More recently, the Court of Appeals for the Second Circuit, in which Vermont sits, clarified in Ragbir v. Homan that Ragbir’s immigration reform advocacy “implicates the apex of protection under the First Amendment” and found it “egregious” that “the Government singled him out for deportation based not only on the viewpoint of his political speech, but on the public attention it received.”
No matter whether someone is a permanent resident, a temporary visa holder or undocumented, they retain basic constitutional protections — including the right to express protected viewpoints free from the threat of arrest, jail or deportation.
There is no immigrant-speech exception to the First Amendment.
Yet we see the Trump administration targeting immigrant activists for their political speech, claiming their words alone make them a national security threat. But the Constitution does not view political speech — even when controversial, “anti-American,” or sympathetic to U.S. “enemies” — as a danger justifying government retaliation.

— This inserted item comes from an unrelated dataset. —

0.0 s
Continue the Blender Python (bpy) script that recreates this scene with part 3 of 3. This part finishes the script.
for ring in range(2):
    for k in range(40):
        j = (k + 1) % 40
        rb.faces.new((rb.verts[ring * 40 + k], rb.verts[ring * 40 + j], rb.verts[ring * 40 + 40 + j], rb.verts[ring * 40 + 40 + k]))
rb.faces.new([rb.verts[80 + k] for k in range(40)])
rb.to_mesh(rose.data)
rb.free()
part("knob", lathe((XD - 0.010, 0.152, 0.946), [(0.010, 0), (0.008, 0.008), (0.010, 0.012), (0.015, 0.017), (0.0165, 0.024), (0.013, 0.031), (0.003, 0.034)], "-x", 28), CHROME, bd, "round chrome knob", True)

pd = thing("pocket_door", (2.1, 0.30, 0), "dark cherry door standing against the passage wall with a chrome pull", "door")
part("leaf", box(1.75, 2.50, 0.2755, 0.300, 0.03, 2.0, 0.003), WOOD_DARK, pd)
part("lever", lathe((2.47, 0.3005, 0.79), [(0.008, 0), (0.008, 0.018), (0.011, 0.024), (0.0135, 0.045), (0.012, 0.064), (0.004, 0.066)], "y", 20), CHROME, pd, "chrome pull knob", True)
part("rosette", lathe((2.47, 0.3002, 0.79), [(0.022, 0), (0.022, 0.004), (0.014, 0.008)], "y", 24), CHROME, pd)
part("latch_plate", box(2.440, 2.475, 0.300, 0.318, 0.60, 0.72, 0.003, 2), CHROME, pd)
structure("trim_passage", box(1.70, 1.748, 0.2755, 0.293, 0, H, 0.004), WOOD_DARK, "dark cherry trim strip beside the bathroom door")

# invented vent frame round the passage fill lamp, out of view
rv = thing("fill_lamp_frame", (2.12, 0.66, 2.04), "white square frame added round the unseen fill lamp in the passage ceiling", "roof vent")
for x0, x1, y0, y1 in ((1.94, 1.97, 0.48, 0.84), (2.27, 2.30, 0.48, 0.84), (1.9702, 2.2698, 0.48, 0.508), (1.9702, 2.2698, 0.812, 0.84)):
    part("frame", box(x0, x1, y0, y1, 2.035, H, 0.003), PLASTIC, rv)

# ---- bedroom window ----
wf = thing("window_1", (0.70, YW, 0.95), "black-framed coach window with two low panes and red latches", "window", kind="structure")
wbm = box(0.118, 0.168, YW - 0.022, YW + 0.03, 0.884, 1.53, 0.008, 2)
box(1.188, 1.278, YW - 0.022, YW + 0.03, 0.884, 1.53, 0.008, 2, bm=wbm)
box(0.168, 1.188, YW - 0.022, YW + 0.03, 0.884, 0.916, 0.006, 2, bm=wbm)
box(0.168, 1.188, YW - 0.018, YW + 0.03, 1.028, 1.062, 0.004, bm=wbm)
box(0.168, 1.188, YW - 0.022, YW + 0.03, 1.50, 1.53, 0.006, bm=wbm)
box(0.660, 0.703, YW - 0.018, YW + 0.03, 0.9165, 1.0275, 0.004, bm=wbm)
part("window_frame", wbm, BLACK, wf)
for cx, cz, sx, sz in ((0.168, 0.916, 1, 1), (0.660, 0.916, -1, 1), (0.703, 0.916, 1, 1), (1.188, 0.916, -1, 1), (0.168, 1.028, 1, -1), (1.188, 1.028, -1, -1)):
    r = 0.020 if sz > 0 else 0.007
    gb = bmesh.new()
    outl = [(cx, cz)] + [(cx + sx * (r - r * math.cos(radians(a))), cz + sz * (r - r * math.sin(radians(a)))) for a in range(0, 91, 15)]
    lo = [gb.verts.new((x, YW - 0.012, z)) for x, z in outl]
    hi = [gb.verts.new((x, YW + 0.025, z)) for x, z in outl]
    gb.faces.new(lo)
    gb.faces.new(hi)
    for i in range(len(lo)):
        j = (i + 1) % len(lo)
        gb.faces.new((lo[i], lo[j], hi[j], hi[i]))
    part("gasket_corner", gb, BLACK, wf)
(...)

Supreme Court jurisprudence is replete with legal rulings protecting extreme and even heinous political speech — from Klan rallies and Westboro Baptist funeral protests to flag burning and foreign propaganda distribution. The First Amendment protects it all, limited only by narrowly defined incitement, defamation, discrimination, true threats, and the reasonableness of time and place.
Why? Because handing the government the power to censor or punish opinions is the definition of tyranny. When officials can retaliate against dissenters, fear stifles speech. The marketplace of ideas central to our democracy withers. When one opinion or one type of speaker can be punished, it threatens the free speech of all.
Today, immigrants face the loss of their education, homes, families and freedom for exercising their speech rights. Many are self-censoring out of fear of ICE action. They should not carry the torch of free speech alone.
Citizens must step up to fight for more. We can call out and reject efforts to suppress immigrant speech under the guise of national security. We can push to reform immigration law that has for too long granted the executive branch king-like powers, creating fertile ground for extralegal abuses of sacrosanct rights, such as recasting lawful speech as “dangerous” because it comes from immigrants.
The founders would demand no less. They wanted to eliminate the tyranny of monarchs who punished political dissidents. They enshrined their ideal in the language of the First Amendment: “Congress shall make no law … abridging the freedom of speech.”
Now, however, armed agents are pulling people from their homes and off the street for speaking out. People are scared to speak their minds. The founders’ dream of a country where no one could be punished for speaking against their government is turning into a nightmare.
Thankfully people across the ideological spectrum are speaking up. Gov. Phil Scott gets it. Our Statehouse representatives are making their voices heard, too.
Vermonters must all take the high road — one that defends everyone’s right to speak, especially on political matters, even when we dislike the speaker or vehemently disagree with their opinion.
Our fundamental rights rise or fall with those of our immigrant neighbors.